* [Given problem]:
Quote the whole listing exactly. Leave the pictures out of your copy.

* [Recorded information]:
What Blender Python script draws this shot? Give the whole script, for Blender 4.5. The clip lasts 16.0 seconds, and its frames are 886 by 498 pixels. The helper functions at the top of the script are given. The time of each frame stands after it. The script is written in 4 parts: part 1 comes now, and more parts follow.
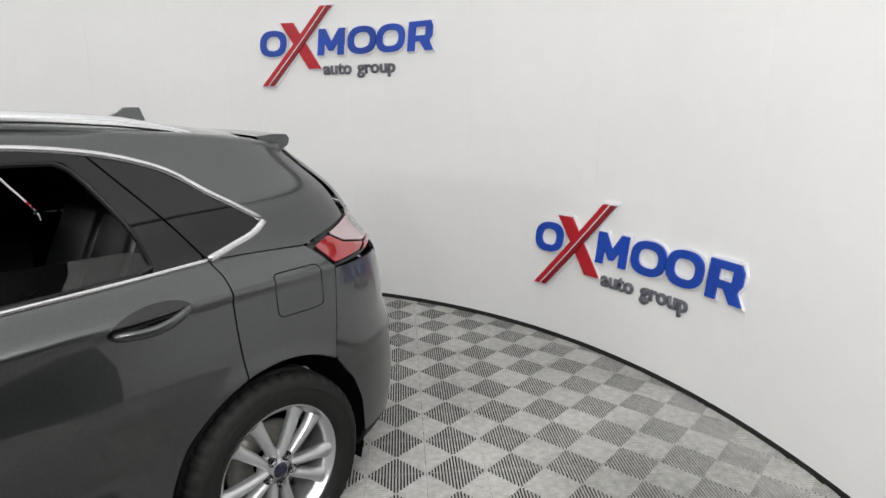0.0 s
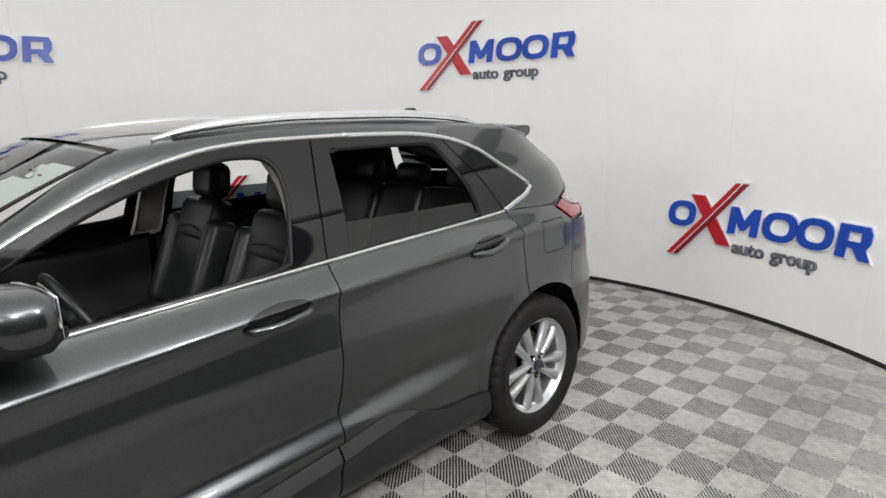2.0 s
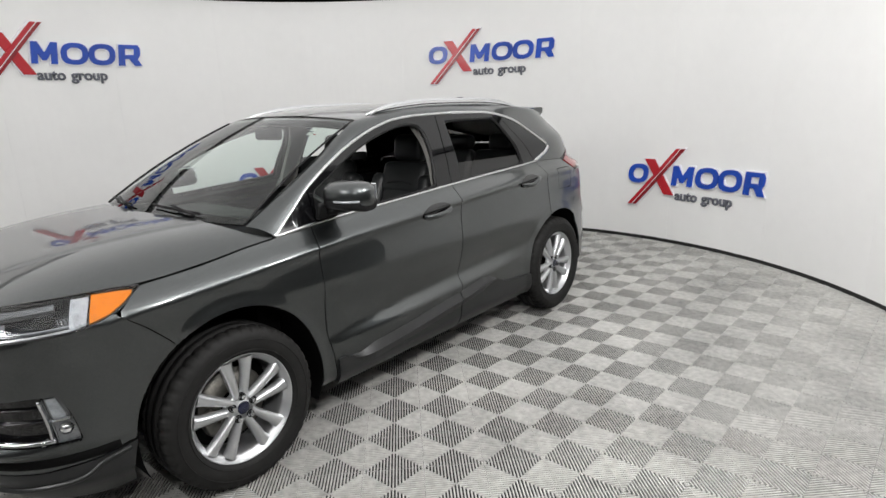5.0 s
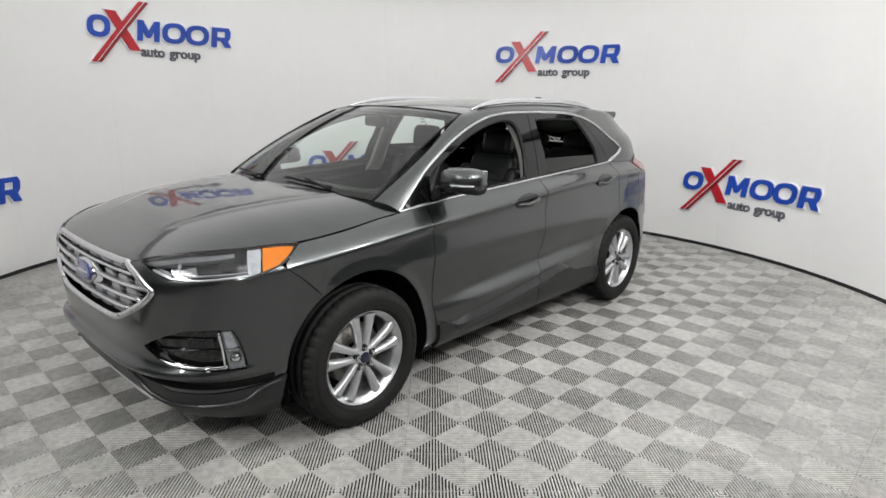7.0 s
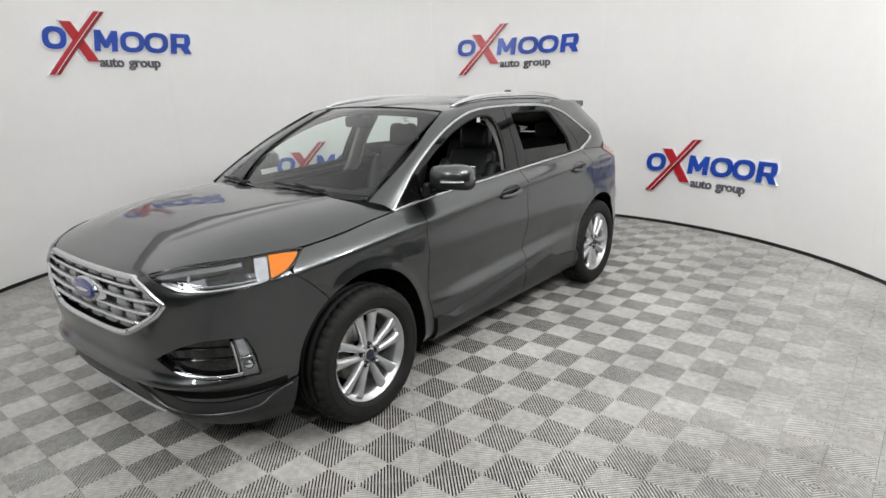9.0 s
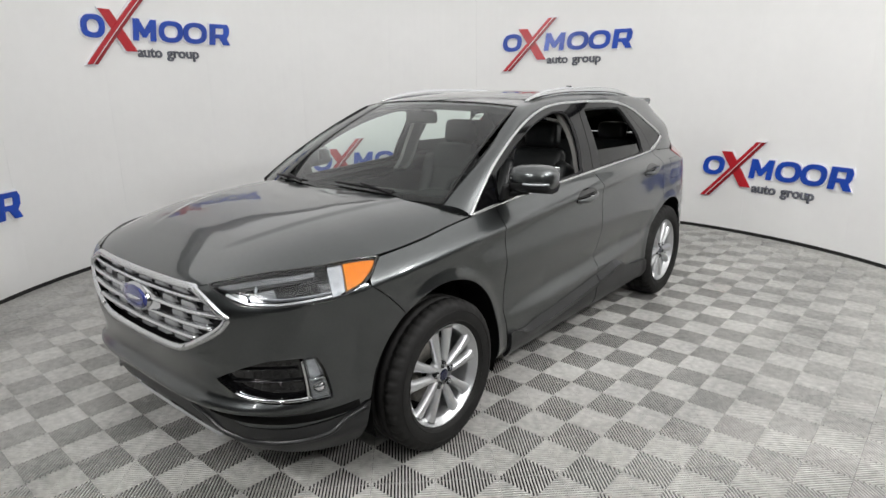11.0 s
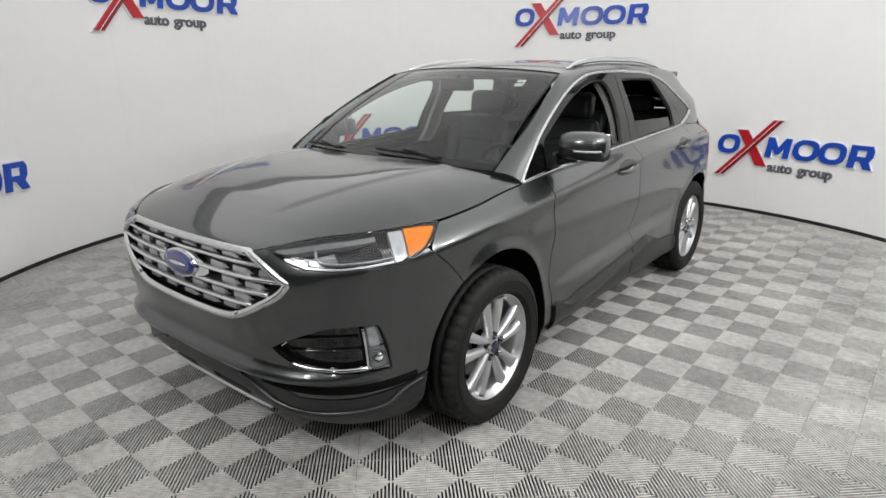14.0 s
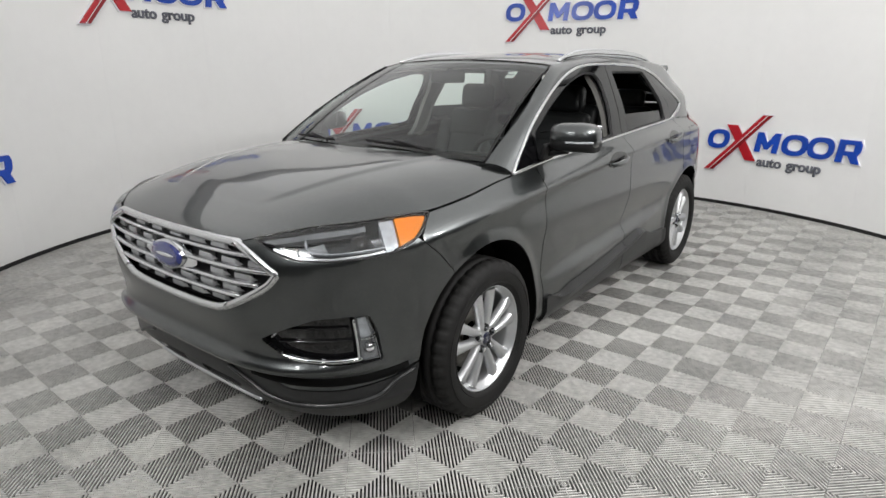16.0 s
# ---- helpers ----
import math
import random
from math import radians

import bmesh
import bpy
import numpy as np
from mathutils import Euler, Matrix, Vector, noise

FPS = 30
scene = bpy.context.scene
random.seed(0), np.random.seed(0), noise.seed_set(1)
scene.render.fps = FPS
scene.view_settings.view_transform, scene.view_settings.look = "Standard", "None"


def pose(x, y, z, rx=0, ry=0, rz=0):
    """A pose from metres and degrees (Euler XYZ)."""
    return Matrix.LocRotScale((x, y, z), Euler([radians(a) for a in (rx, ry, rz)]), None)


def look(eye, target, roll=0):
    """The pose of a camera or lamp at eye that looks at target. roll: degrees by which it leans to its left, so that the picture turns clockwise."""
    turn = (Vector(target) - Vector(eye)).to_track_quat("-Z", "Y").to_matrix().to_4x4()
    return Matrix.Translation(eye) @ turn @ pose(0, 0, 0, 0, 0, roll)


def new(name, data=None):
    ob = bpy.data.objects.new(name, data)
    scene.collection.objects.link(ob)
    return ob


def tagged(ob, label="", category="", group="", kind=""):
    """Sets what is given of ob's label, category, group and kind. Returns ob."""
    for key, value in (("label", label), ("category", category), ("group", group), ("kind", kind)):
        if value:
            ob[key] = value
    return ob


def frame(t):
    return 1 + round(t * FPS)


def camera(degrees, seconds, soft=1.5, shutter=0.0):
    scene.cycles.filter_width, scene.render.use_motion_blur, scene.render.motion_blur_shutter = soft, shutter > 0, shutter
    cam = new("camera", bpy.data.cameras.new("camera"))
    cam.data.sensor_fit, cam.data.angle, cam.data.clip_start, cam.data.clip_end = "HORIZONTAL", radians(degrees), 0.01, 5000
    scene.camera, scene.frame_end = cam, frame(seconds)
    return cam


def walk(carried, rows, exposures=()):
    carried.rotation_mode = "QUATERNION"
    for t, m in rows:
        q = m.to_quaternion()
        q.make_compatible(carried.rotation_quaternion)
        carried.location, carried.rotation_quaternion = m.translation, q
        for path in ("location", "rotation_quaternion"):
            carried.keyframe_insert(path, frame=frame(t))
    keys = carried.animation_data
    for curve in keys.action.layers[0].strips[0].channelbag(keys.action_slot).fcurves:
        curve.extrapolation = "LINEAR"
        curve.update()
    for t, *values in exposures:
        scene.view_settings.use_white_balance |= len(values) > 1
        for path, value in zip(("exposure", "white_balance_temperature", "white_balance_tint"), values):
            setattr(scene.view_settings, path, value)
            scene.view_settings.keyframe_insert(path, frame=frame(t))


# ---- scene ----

* [Expected output]:
What Blender Python script draws this shot? Give the whole script, for Blender 4.5. The clip lasts 16.0 seconds, and its frames are 886 by 498 pixels. The helper functions at the top of the script are given. The time of each frame stands after it. The script is written in 4 parts: part 1 comes now, and more parts follow.
0.0 s
2.0 s
5.0 s
7.0 s
9.0 s
11.0 s
14.0 s
16.0 s
# ---- helpers ----
import math
import random
from math import radians

import bmesh
import bpy
import numpy as np
from mathutils import Euler, Matrix, Vector, noise

FPS = 30
scene = bpy.context.scene
random.seed(0), np.random.seed(0), noise.seed_set(1)
scene.render.fps = FPS
scene.view_settings.view_transform, scene.view_settings.look = "Standard", "None"


def pose(x, y, z, rx=0, ry=0, rz=0):
    """A pose from metres and degrees (Euler XYZ)."""
    return Matrix.LocRotScale((x, y, z), Euler([radians(a) for a in (rx, ry, rz)]), None)


def look(eye, target, roll=0):
    """The pose of a camera or lamp at eye that looks at target. roll: degrees by which it leans to its left, so that the picture turns clockwise."""
    turn = (Vector(target) - Vector(eye)).to_track_quat("-Z", "Y").to_matrix().to_4x4()
    return Matrix.Translation(eye) @ turn @ pose(0, 0, 0, 0, 0, roll)


def new(name, data=None):
    ob = bpy.data.objects.new(name, data)
    scene.collection.objects.link(ob)
    return ob


def tagged(ob, label="", category="", group="", kind=""):
    """Sets what is given of ob's label, category, group and kind. Returns ob."""
    for key, value in (("label", label), ("category", category), ("group", group), ("kind", kind)):
        if value:
            ob[key] = value
    return ob


def frame(t):
    return 1 + round(t * FPS)


def camera(degrees, seconds, soft=1.5, shutter=0.0):
    scene.cycles.filter_width, scene.render.use_motion_blur, scene.render.motion_blur_shutter = soft, shutter > 0, shutter
    cam = new("camera", bpy.data.cameras.new("camera"))
    cam.data.sensor_fit, cam.data.angle, cam.data.clip_start, cam.data.clip_end = "HORIZONTAL", radians(degrees), 0.01, 5000
    scene.camera, scene.frame_end = cam, frame(seconds)
    return cam


def walk(carried, rows, exposures=()):
    carried.rotation_mode = "QUATERNION"
    for t, m in rows:
        q = m.to_quaternion()
        q.make_compatible(carried.rotation_quaternion)
        carried.location, carried.rotation_quaternion = m.translation, q
        for path in ("location", "rotation_quaternion"):
            carried.keyframe_insert(path, frame=frame(t))
    keys = carried.animation_data
    for curve in keys.action.layers[0].strips[0].channelbag(keys.action_slot).fcurves:
        curve.extrapolation = "LINEAR"
        curve.update()
    for t, *values in exposures:
        scene.view_settings.use_white_balance |= len(values) > 1
        for path, value in zip(("exposure", "white_balance_temperature", "white_balance_tint"), values):
            setattr(scene.view_settings, path, value)
            scene.view_settings.keyframe_insert(path, frame=frame(t))


# ---- scene ----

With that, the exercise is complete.